Task to carry out
Scan the lines below for the word "carried". Copy each line you find it in.

↓

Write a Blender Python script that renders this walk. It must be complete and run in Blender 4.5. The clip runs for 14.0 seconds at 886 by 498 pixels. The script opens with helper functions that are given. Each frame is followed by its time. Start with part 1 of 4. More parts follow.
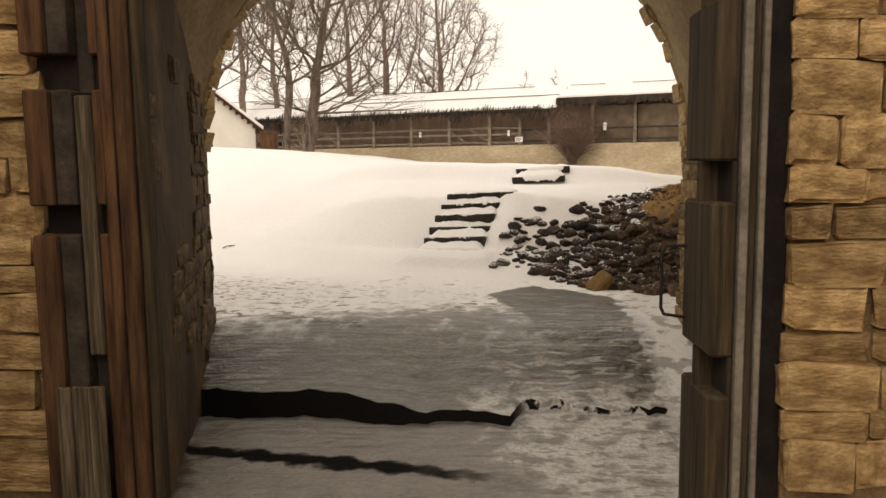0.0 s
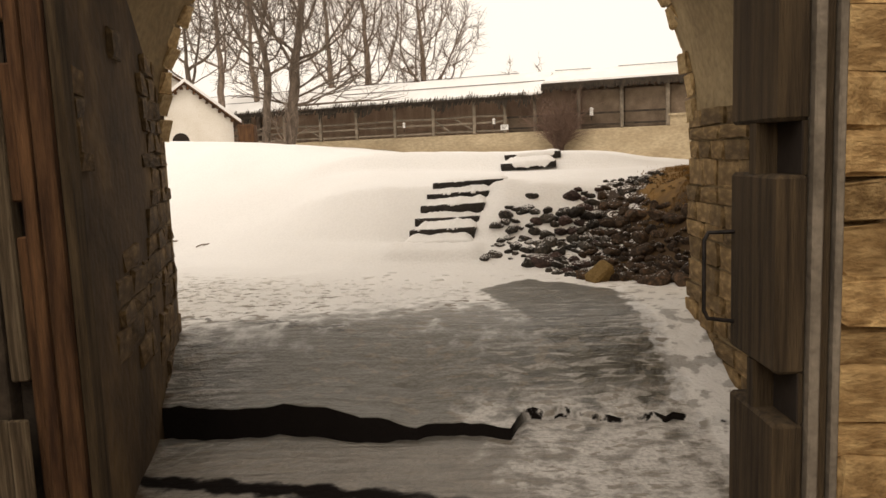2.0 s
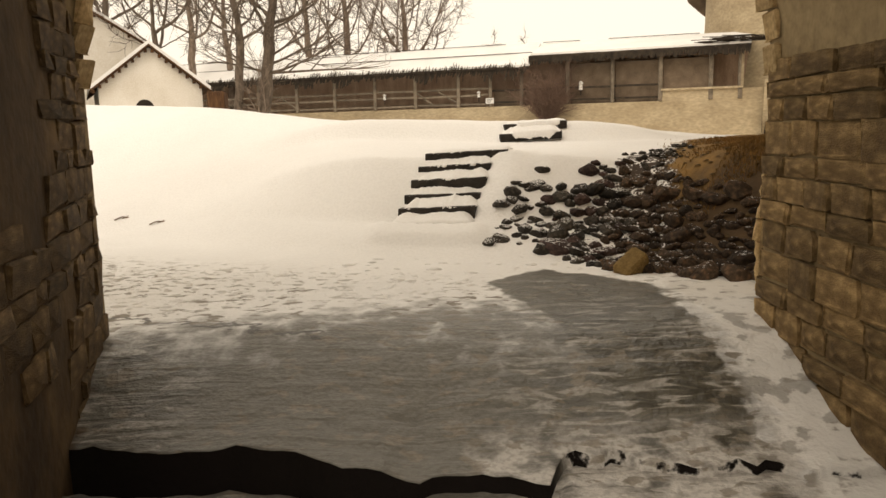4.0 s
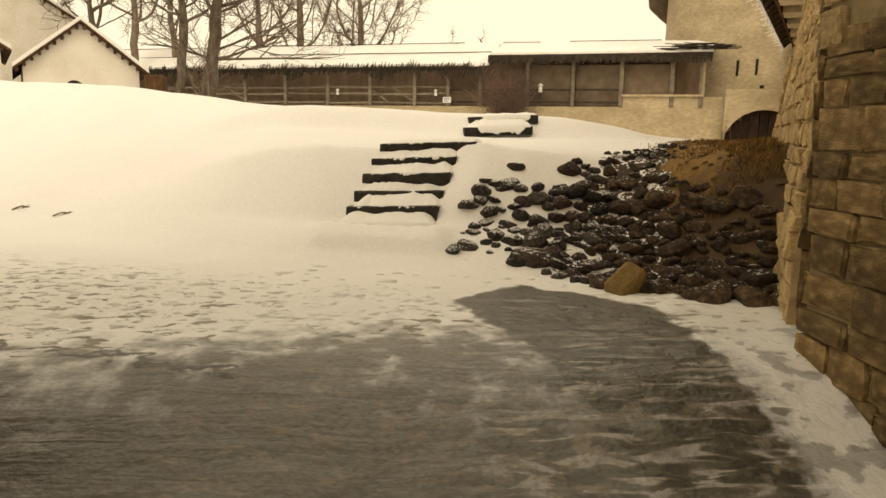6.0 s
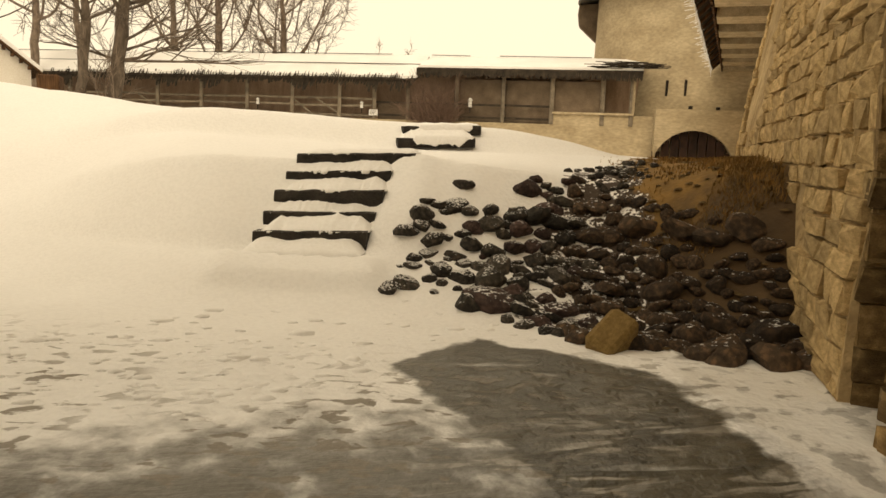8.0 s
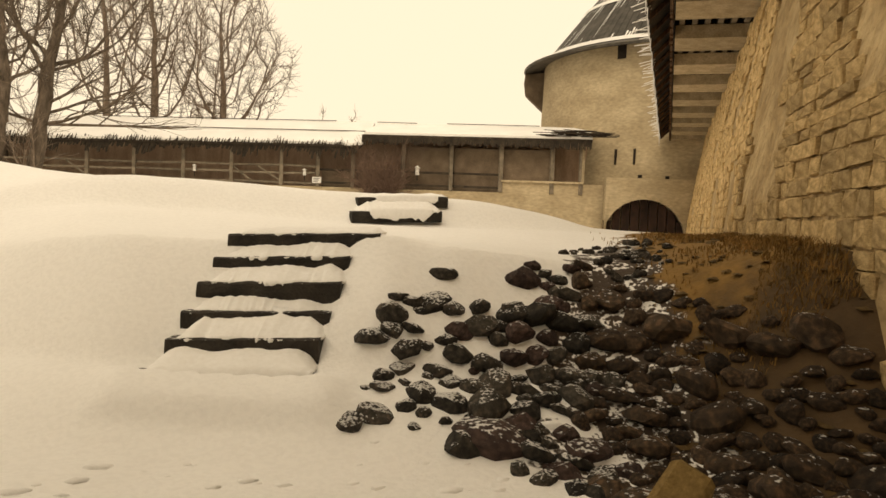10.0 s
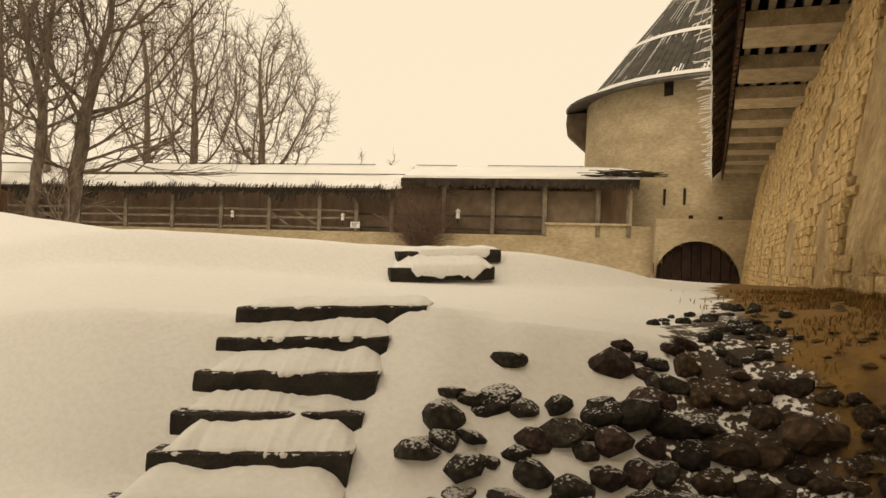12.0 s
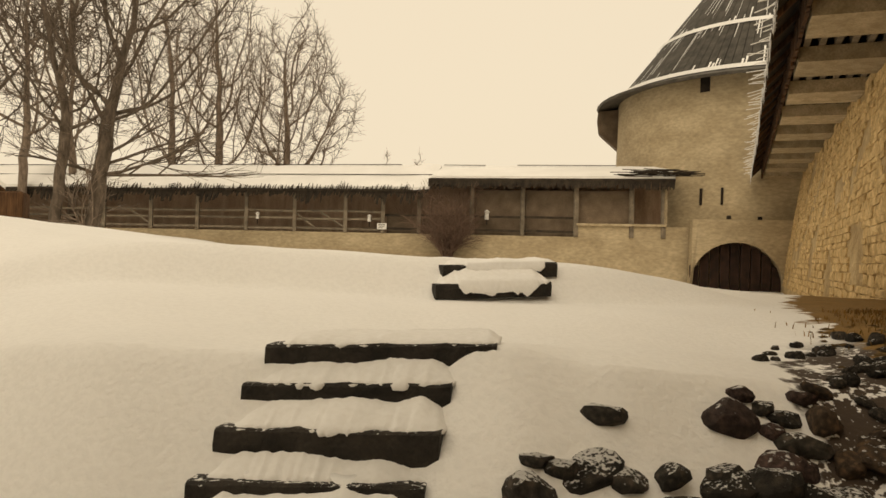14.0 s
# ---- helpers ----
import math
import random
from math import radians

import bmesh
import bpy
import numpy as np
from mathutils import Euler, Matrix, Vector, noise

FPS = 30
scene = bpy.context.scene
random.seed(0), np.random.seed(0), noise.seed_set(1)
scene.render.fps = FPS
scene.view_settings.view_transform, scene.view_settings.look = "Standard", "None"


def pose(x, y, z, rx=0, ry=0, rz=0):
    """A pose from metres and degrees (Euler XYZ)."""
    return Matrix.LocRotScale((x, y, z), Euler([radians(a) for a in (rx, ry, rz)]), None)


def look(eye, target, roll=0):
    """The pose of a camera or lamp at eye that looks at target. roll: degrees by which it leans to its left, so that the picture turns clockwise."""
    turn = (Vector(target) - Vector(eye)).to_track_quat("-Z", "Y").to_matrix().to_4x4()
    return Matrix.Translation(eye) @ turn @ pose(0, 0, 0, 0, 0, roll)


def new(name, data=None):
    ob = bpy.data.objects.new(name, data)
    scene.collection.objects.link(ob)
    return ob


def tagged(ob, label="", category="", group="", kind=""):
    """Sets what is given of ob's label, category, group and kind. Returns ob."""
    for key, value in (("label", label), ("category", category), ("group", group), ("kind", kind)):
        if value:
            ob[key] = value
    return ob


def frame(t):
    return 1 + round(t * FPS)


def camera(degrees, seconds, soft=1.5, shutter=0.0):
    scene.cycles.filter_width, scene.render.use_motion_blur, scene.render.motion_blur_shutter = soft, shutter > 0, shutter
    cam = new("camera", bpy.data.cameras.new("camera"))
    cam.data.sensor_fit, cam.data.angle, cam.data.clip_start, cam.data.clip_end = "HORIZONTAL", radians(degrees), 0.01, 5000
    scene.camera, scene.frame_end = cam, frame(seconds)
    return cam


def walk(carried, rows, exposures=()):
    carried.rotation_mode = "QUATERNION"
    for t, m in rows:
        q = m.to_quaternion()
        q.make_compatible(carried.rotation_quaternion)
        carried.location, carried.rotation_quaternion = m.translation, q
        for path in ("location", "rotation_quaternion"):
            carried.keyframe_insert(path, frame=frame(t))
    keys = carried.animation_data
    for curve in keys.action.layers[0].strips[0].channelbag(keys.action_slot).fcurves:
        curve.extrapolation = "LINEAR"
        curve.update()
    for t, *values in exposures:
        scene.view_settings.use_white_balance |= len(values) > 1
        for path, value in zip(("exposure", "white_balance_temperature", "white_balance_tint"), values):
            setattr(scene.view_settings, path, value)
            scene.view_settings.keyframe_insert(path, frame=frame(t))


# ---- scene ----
cam = camera(60.2, 14.0)
PATH = [
    (0, (0.255, 0.306, 1.616), (0.211, 2.293, 1.389), -0.7),
    (0.5, (0.256, 0.391, 1.653), (0.224, 2.376, 1.411), -0.7),
    (1, (0.251, 0.596, 1.597), (0.23, 2.581, 1.355), -1.0),
    (1.5, (0.268, 0.835, 1.552), (0.254, 2.82, 1.306), -1.8),
    (2, (0.245, 1.038, 1.547), (0.233, 3.023, 1.297), -2.2),
    (2.5, (0.233, 1.44, 1.493), (0.216, 3.423, 1.233), -2.9),
    (3, (0.152, 1.819, 1.455), (0.156, 3.801, 1.186), -2.4),
    (3.2, (0.116, 2.016, 1.459), (0.13, 3.996, 1.173), -2.3),
    (5.3, (-0.019, 3.474, 1.276), (0.099, 5.445, 0.959), 0.8),
    (5.5, (-0.024, 3.632, 1.269), (0.114, 5.602, 0.955), 0.9),
    (6, (0.01, 4.01, 1.248), (0.186, 5.979, 0.942), 0.9),
    (6.5, (0.046, 4.38, 1.231), (0.262, 6.346, 0.934), 0.8),
    (7, (0.056, 4.761, 1.203), (0.32, 6.723, 0.919), 1.2),
    (7.5, (0.07, 5.149, 1.184), (0.387, 7.105, 0.911), 1.6),
    (8, (0.077, 5.507, 1.189), (0.45, 7.454, 0.928), 2.2),
    (8.5, (0.049, 5.859, 1.206), (0.491, 7.795, 0.964), 3.0),
    (8.7, (0.055, 6.008, 1.212), (0.523, 7.939, 0.98), 3.4),
    (10.8, (0.236, 7.477, 1.336), (0.762, 9.407, 1.329), 1.6),
    (11, (0.265, 7.574, 1.356), (0.761, 9.511, 1.354), 1.3),
    (11.5, (0.276, 7.876, 1.369), (0.727, 9.824, 1.389), 1.2),
    (12, (0.295, 8.144, 1.408), (0.71, 10.1, 1.43), 1.6),
    (12.5, (0.331, 8.327, 1.446), (0.711, 10.291, 1.472), 1.3),
    (13, (0.351, 8.6, 1.432), (0.711, 10.567, 1.465), 1.3),
    (13.5, (0.291, 8.752, 1.503), (0.643, 10.721, 1.516), 1.4),
    (14, (0.229, 8.954, 1.532), (0.584, 10.922, 1.55), 1.5),
]
walk(cam, [(t, look(eye, target, roll)) for t, eye, target, roll in PATH],
     [(0, 0.2, 6550, 14), (3.2, 0.2, 6550, 14), (5.3, 0.16, 7650, 7), (8.7, 0.08, 7950, 9), (10.8, -0.06, 7800, 10), (14.0, -0.30, 7700, 9)])
scene.view_settings.exposure = 0.0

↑

Response
def walk(carried, rows, exposures=()):
    carried.rotation_mode = "QUATERNION"
        q.make_compatible(carried.rotation_quaternion)
        carried.location, carried.rotation_quaternion = m.translation, q
            carried.keyframe_insert(path, frame=frame(t))
    keys = carried.animation_data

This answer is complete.